COLLECTED DATA =>
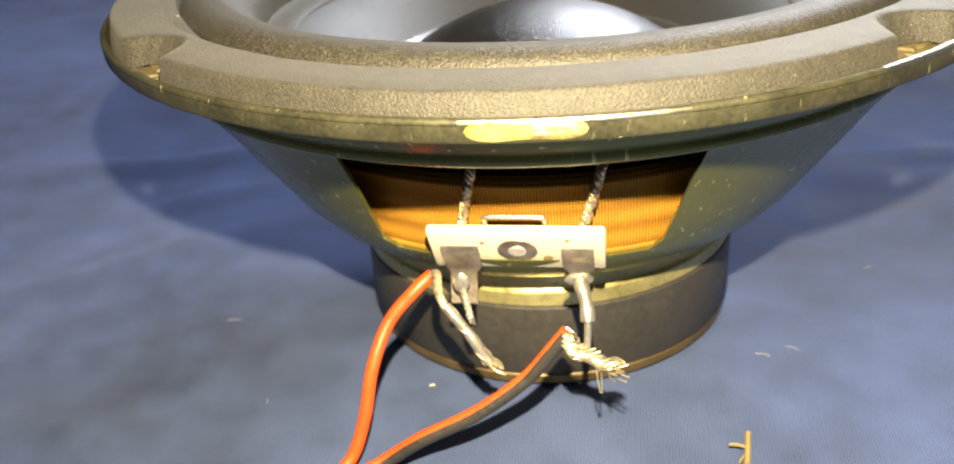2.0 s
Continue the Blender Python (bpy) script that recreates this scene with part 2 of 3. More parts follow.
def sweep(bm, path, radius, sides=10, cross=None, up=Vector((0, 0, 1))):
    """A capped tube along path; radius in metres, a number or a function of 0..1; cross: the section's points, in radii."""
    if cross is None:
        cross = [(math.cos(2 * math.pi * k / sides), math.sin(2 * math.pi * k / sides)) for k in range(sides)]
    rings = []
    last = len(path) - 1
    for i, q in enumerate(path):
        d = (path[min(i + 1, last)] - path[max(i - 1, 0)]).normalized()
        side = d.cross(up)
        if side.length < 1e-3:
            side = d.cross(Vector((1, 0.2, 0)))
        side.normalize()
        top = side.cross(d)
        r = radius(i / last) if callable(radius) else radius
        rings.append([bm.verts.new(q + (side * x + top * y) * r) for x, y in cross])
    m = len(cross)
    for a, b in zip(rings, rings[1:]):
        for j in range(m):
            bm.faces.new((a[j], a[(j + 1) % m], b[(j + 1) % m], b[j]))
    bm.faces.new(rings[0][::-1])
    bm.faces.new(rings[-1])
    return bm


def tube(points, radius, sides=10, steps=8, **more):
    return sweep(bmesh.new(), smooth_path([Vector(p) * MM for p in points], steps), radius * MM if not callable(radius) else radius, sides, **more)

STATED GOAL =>
Each line of the data is to be duplicated exactly; pictures stay out of the copy.

IN RESPONSE =>
2.0 s
Continue the Blender Python (bpy) script that recreates this scene with part 2 of 3. More parts follow.
def sweep(bm, path, radius, sides=10, cross=None, up=Vector((0, 0, 1))):
    """A capped tube along path; radius in metres, a number or a function of 0..1; cross: the section's points, in radii."""
    if cross is None:
        cross = [(math.cos(2 * math.pi * k / sides), math.sin(2 * math.pi * k / sides)) for k in range(sides)]
    rings = []
    last = len(path) - 1
    for i, q in enumerate(path):
        d = (path[min(i + 1, last)] - path[max(i - 1, 0)]).normalized()
        side = d.cross(up)
        if side.length < 1e-3:
            side = d.cross(Vector((1, 0.2, 0)))
        side.normalize()
        top = side.cross(d)
        r = radius(i / last) if callable(radius) else radius
        rings.append([bm.verts.new(q + (side * x + top * y) * r) for x, y in cross])
    m = len(cross)
    for a, b in zip(rings, rings[1:]):
        for j in range(m):
            bm.faces.new((a[j], a[(j + 1) % m], b[(j + 1) % m], b[j]))
    bm.faces.new(rings[0][::-1])
    bm.faces.new(rings[-1])
    return bm


def tube(points, radius, sides=10, steps=8, **more):
    return sweep(bmesh.new(), smooth_path([Vector(p) * MM for p in points], steps), radius * MM if not callable(radius) else radius, sides, **more)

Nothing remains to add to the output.